### Data records

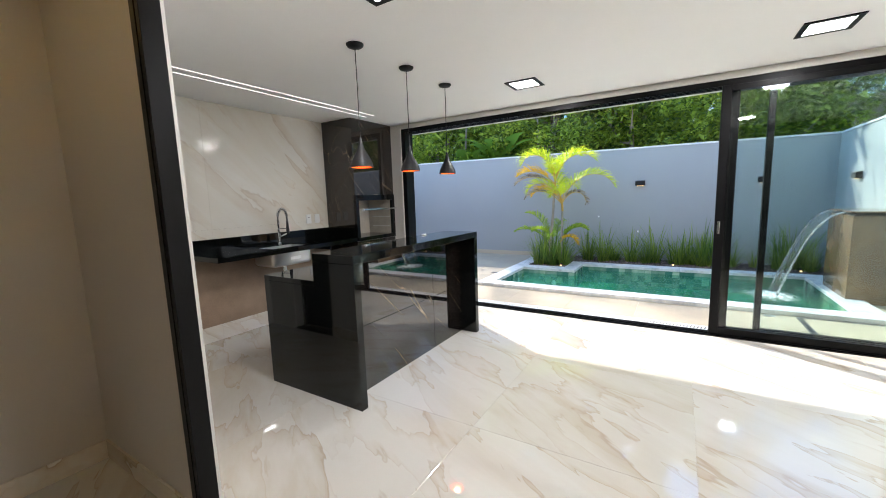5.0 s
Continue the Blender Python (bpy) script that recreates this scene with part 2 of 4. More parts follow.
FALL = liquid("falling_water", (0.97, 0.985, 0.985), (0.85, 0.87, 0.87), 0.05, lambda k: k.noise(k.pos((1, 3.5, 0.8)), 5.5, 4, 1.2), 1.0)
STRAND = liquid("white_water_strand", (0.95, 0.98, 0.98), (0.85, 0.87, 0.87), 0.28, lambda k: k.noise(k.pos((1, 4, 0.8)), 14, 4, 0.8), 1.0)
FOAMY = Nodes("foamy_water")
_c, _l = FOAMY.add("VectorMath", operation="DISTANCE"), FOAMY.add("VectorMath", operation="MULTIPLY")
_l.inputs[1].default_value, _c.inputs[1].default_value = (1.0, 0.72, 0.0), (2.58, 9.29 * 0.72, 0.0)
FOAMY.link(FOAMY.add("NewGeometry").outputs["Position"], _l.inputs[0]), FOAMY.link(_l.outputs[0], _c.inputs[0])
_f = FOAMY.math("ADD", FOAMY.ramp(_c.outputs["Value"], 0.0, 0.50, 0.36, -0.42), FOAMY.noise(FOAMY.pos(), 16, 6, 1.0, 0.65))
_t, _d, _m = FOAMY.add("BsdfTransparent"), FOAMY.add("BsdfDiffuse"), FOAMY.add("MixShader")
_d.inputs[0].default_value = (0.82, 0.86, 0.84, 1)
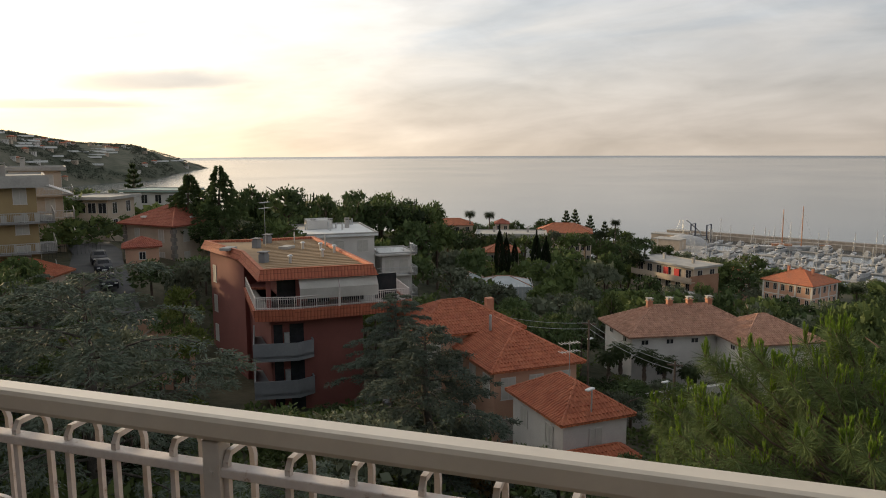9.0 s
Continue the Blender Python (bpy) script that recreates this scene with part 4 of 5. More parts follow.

### The task
Leave every image out, and retype the material exactly.

### Task response
5.0 s
Continue the Blender Python (bpy) script that recreates this scene with part 2 of 4. More parts follow.
FALL = liquid("falling_water", (0.97, 0.985, 0.985), (0.85, 0.87, 0.87), 0.05, lambda k: k.noise(k.pos((1, 3.5, 0.8)), 5.5, 4, 1.2), 1.0)
STRAND = liquid("white_water_strand", (0.95, 0.98, 0.98), (0.85, 0.87, 0.87), 0.28, lambda k: k.noise(k.pos((1, 4, 0.8)), 14, 4, 0.8), 1.0)
FOAMY = Nodes("foamy_water")
_c, _l = FOAMY.add("VectorMath", operation="DISTANCE"), FOAMY.add("VectorMath", operation="MULTIPLY")
_l.inputs[1].default_value, _c.inputs[1].default_value = (1.0, 0.72, 0.0), (2.58, 9.29 * 0.72, 0.0)
FOAMY.link(FOAMY.add("NewGeometry").outputs["Position"], _l.inputs[0]), FOAMY.link(_l.outputs[0], _c.inputs[0])
_f = FOAMY.math("ADD", FOAMY.ramp(_c.outputs["Value"], 0.0, 0.50, 0.36, -0.42), FOAMY.noise(FOAMY.pos(), 16, 6, 1.0, 0.65))
_t, _d, _m = FOAMY.add("BsdfTransparent"), FOAMY.add("BsdfDiffuse"), FOAMY.add("MixShader")
_d.inputs[0].default_value = (0.82, 0.86, 0.84, 1)
9.0 s
Continue the Blender Python (bpy) script that recreates this scene with part 4 of 5. More parts follow.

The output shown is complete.